USC Women's Basketball

Is it national championship or bust, and 3 other questions facing South Carolina

On Thursday, SEC women’s basketball will officially kick off with media day in Nashville, Tennessee. Two players and the coach from all of the conference’s 14 schools will be in attendance.

In 2016-2017, the SEC advanced eight teams to the NCAA tournament, the most of any conference in the country, and accounted for both national finalists — Mississippi State and champion South Carolina. This year, however, the conference may be even more competitive, as teams like Tennessee and Georgia reload with talented freshman classes and Texas A&M and Mississippi State return elite players of their own.

In the face of all this, here are the most pressing questions facing Dawn Staley and her Gamecocks.

Is it national championship or bust?

At the end of the day, this is all that really matters. While it is reasonable to expect a step back with the loss of three starters, South Carolina is the defending national champion, bringing back quite possibly the best player in the country in A’ja Wilson.

Fans are riding high off the team’s glorious 2017 run. Expectations are lofty. Staley is bringing in a solid crop of freshmen and has transfers in Alexis Jennings and Lindsey Spann who should contribute right away. A repeat is not completely out of the question.

But it seems extraordinarily unlikely that the Gamecocks will dodge Connecticut two years in a row, and Staley has never bested Geno Auriemma’s squad. Can you really be considered the best women’s college team in the country if you haven’t beaten the Huskies?

It will be interesting to hear how Staley frames her own expectations for this season. While she will almost certainly say the team is shooting for another title, she may also acknowledge that the Gamecocks can have success without winning it all again.

Will chemistry be an issue in the early going?

One of the biggest hurdles for South Carolina in the early going will be matching the contributions made by departed seniors Kaela Davis, Allisha Gray and Alaina Coates, all of whom were taken in the WNBA draft.

In their place, the Gamecocks will likely start some combination of Spann, Jennings, senior Bianca Cuevas-Moore, junior Doniyah Cliney, sophomore Mikiah Herbert Harrigan and freshmen Lele Grissett and LaDazhia Williams.

Outside of Cuevas-Moore, none of those replacements have any significant starting experience with South Carolina, and the Gamecocks will be immediately tested against traditional powers like Maryland, Duke and potentially Notre Dame before conference play even rolls around. If things start badly, this team might struggle to pull things together.

During her first meeting with the media this season, Staley was blunt about the need for her players to improve and about their relative inexperience playing with each other. Hopefully her update this Thursday is just as candid.

How will other SEC teams defend against A’ja Wilson, and how will she respond?

Wilson is the defending conference player of the year, a two-time All-American and the early favorite for national player of the year this season. In other words, she’s a pretty freaking good basketball player, and everyone knows it.

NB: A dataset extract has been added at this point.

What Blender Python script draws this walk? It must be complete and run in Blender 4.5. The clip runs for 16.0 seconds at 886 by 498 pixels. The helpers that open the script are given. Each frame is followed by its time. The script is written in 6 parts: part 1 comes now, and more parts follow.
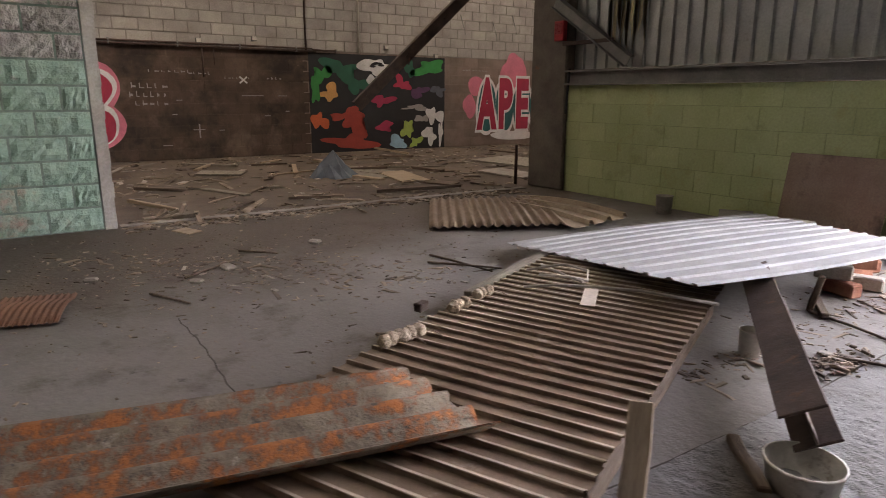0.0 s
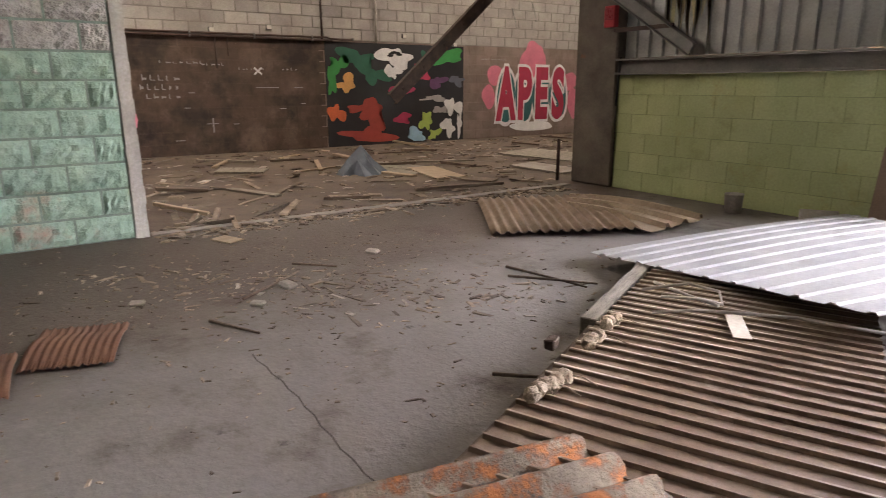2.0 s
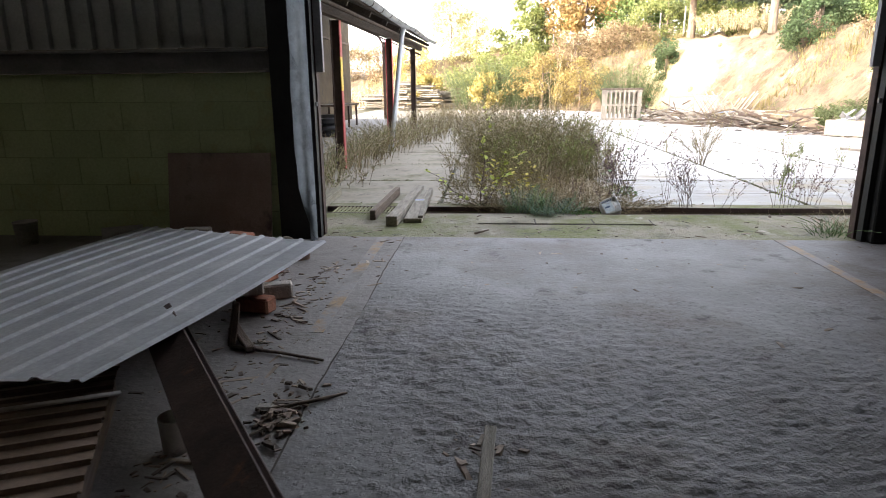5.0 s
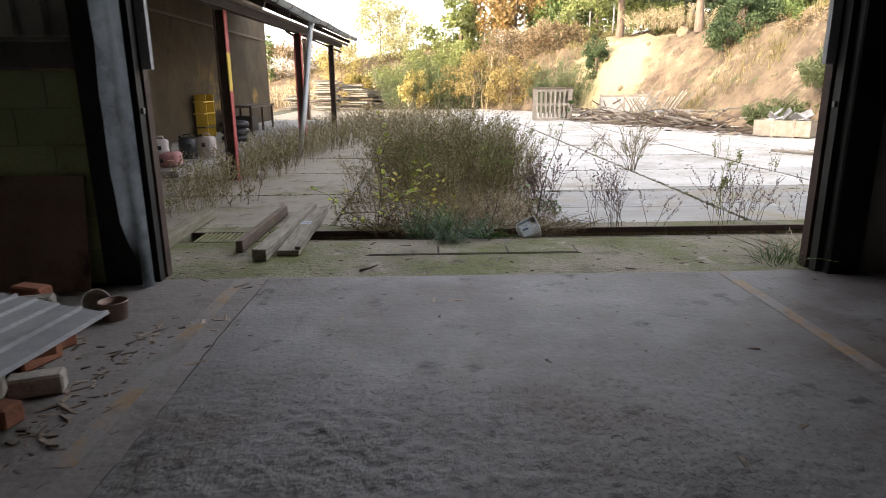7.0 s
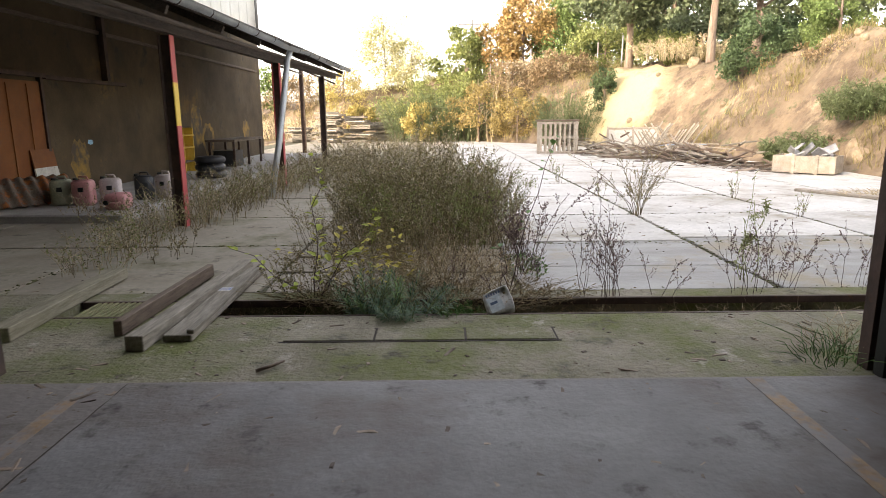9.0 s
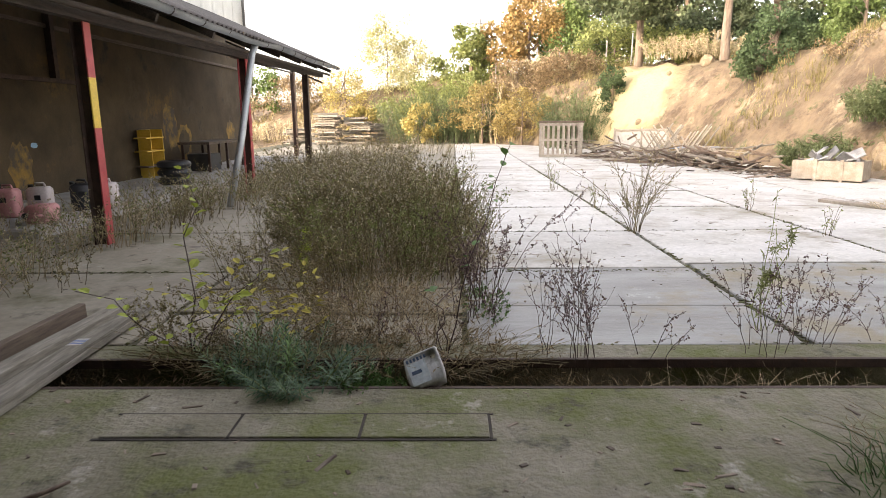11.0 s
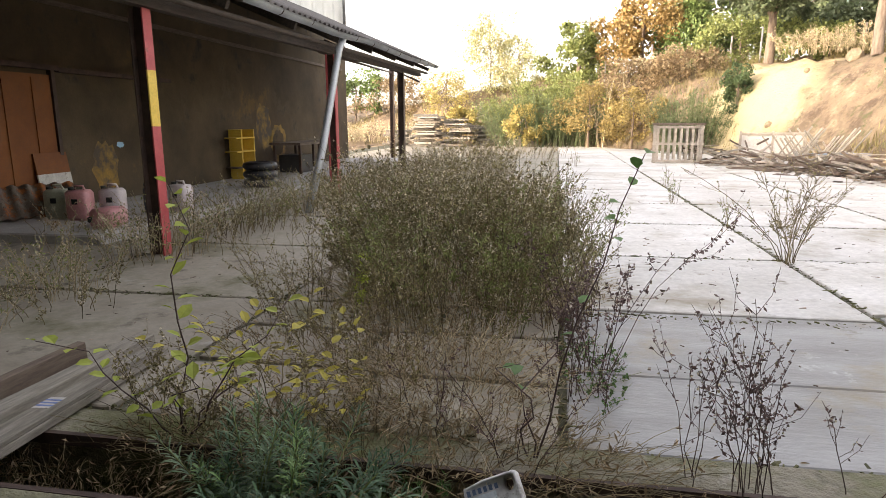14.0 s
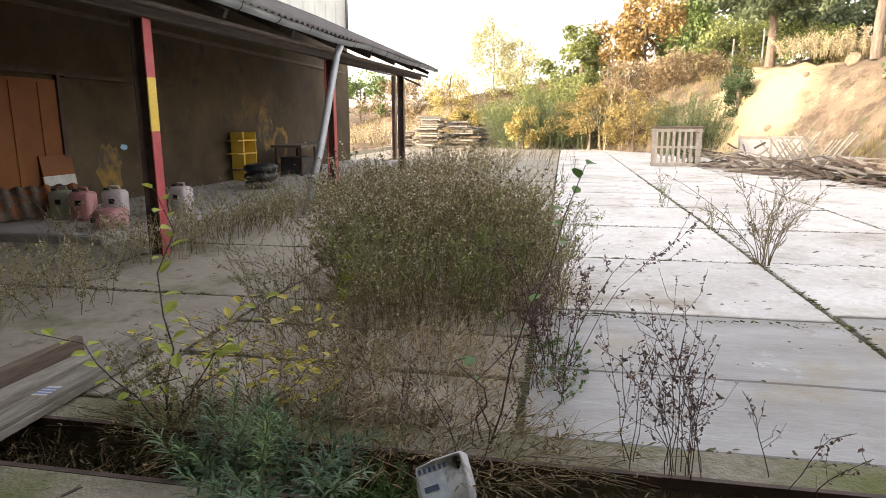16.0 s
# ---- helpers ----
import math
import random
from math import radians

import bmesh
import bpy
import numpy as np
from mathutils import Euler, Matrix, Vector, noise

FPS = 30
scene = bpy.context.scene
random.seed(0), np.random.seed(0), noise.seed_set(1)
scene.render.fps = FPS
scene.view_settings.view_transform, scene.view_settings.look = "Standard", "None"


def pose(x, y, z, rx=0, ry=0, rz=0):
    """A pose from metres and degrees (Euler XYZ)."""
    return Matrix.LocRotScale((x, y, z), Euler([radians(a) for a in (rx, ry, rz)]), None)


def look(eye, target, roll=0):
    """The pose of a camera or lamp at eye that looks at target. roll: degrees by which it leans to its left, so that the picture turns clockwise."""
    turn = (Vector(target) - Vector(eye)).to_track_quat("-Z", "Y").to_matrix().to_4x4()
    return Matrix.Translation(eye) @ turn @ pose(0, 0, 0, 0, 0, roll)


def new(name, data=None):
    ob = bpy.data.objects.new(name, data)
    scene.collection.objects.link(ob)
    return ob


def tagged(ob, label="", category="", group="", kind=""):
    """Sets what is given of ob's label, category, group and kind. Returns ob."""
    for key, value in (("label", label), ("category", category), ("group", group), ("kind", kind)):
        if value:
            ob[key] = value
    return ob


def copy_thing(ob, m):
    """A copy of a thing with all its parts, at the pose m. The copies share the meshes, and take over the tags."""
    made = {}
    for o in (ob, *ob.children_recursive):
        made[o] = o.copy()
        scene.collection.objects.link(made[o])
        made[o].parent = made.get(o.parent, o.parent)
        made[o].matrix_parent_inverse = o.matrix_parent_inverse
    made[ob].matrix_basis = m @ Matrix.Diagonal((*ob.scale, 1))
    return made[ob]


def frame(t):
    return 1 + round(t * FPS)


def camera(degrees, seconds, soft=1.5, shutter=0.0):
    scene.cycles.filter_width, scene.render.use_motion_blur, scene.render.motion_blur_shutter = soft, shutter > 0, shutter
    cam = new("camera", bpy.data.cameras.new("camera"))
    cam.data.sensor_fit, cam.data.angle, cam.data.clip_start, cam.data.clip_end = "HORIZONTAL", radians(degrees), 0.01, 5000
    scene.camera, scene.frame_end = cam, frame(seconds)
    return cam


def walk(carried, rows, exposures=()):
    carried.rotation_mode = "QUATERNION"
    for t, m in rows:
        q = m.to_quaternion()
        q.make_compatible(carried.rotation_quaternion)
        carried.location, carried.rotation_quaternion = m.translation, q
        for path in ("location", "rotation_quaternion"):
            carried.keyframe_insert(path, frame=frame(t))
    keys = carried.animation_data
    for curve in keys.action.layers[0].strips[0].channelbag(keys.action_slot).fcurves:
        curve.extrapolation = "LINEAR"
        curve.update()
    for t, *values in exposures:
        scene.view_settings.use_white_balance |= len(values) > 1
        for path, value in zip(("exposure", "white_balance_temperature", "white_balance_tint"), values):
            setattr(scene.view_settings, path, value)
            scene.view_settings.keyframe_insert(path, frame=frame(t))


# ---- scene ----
cam = camera(70.1, 16.0, soft=0.75, shutter=0.4)
METRES, EYE, TILT, LEAN, TURN = 8.28, 1.35, 0.0, 0.0, 56.0
ROWS = [
    (0.0, 0.0, 0.0, 0.0, 0.07, -13.53, -0.28),
    (0.5, -0.0377, 0.0083, -0.0006, 0.36, -13.97, -0.14),
    (1.0, -0.0695, 0.037, 0.0002, 0.59, -14.17, -0.08),
    (1.5, -0.0804, 0.0538, -0.0009, 0.79, -14.37, 0.07),
    (2.0, -0.0779, 0.0706, 0.0043, -0.44, -14.49, 0.13),
    (2.5, -0.0583, 0.0812, 0.0049, -8.91, -14.43, 0.49),
    (3.0, -0.0189, 0.0952, 0.004, -24.44, -14.57, 0.36),
    (3.5, 0.005, 0.1036, 0.0004, -35.23, -14.45, 0.44),
    (4.0, 0.0282, 0.1174, 0.0015, -45.94, -14.39, 0.37),
    (4.5, 0.0469, 0.1215, 0.0027, -51.03, -14.34, 0.48),
    (5.0, 0.0679, 0.119, 0.0039, -51.92, -14.41, 0.47),
    (7.5, 0.2639, 0.1743, 0.0074, -57.94, -14.58, 0.5),
    (8.0, 0.3055, 0.1833, 0.0106, -57.74, -14.34, 0.56),
    (8.5, 0.342, 0.1868, 0.0097, -56.59, -12.27, 0.54),
    (9.0, 0.3859, 0.1971, 0.009, -56.26, -11.86, 0.5),
    (11.5, 0.5937, 0.24, 0.0079, -54.67, -11.74, 0.39),
    (12.0, 0.6317, 0.2599, 0.0086, -54.31, -11.83, 0.28),
    (12.5, 0.662, 0.2746, 0.0067, -53.7, -11.75, 0.33),
    (13.0, 0.6808, 0.2879, 0.0063, -50.18, -11.62, 0.18),
    (13.5, 0.68, 0.3067, 0.0028, -46.7, -11.56, 0.09),
    (14.0, 0.683, 0.3111, 0.0032, -45.93, -11.49, 0.25),
    (14.5, 0.6896, 0.2986, 0.0055, -45.78, -11.39, 0.43),
    (15.0, 0.6979, 0.2803, 0.0063, -45.6, -11.36, 0.4),
    (15.5, 0.6967, 0.2741, 0.0064, -45.46, -11.39, 0.28),
    (16.0, 0.6796, 0.2747, 0.0093, -45.35, -11.39, 0.08),
]
EXPOSURES = [(0.0, 5.65, 7500, 23), (0.5, 6.0, 7500, 23), (1.0, 6.1, 7500, 23), (2.0, 6.3, 7500, 23), (2.5, 6.25, 7400, 20), (3.0, 5.9, 6900, 16), (3.5, 5.1, 6500, 12), (4.0, 4.5, 6500, 13), (4.5, 4.05, 6600, 14), (5.0, 3.45, 6800, 14), (7.5, 2.7, 7200, 15), (8.5, 2.65, 7300, 15), (9.0, 2.65, 7300, 15), (11.5, 2.6, 7300, 16), (16.0, 2.65, 7300, 16)]
walk(cam, [(t, pose(0, 0, EYE, TILT, LEAN, TURN) @ pose(METRES * x, METRES * y, METRES * z, 90 + pitch, roll, yaw)) for t, x, y, z, yaw, pitch, roll in ROWS], EXPOSURES)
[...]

What’s changed from last year is Wilson’s supporting cast. It remains to be seen whether these new players can be as effective as the old ones.

That matters for Wilson because, as Staley has said, teams will likely swarm her with two or more defenders this year unless her teammates can prove themselves to be effective scoring threats. Even then, it seems likely that SEC opponents will be draped all over her this year, trying just about anything to stop her.

Wilson attempted one 3-point shot all of last year. Her game is in the post, battling towards the basket. But if Staley wants to keep her star fresh, she’ll likely need to get creative in generating opportunities.

Who, if anyone, can stop South Carolina from its fifth straight SEC title?

Don’t laugh — it could happen. The Southeastern Conference is loaded with talent and teams capable of knocking off the Gamecocks.

Mississippi State returns All-American guard Victoria Vivians and UConn-slayer Morgan William. Tennessee has two all-SEC players in Jaime Nared and Mercedes Russell. Texas A&M returns four starters from a 22-12 squad. Missouri has guard Sophie Cunningham, an offensive dynamo and honorable mention All-American.

At the end of last season, the SEC had four teams ranked in the top 25. This year, there could conceivably be five or six. The rest of the conference is catching up to the Gamecocks, and while they should still be considered the favorites to win again, it will be challenging.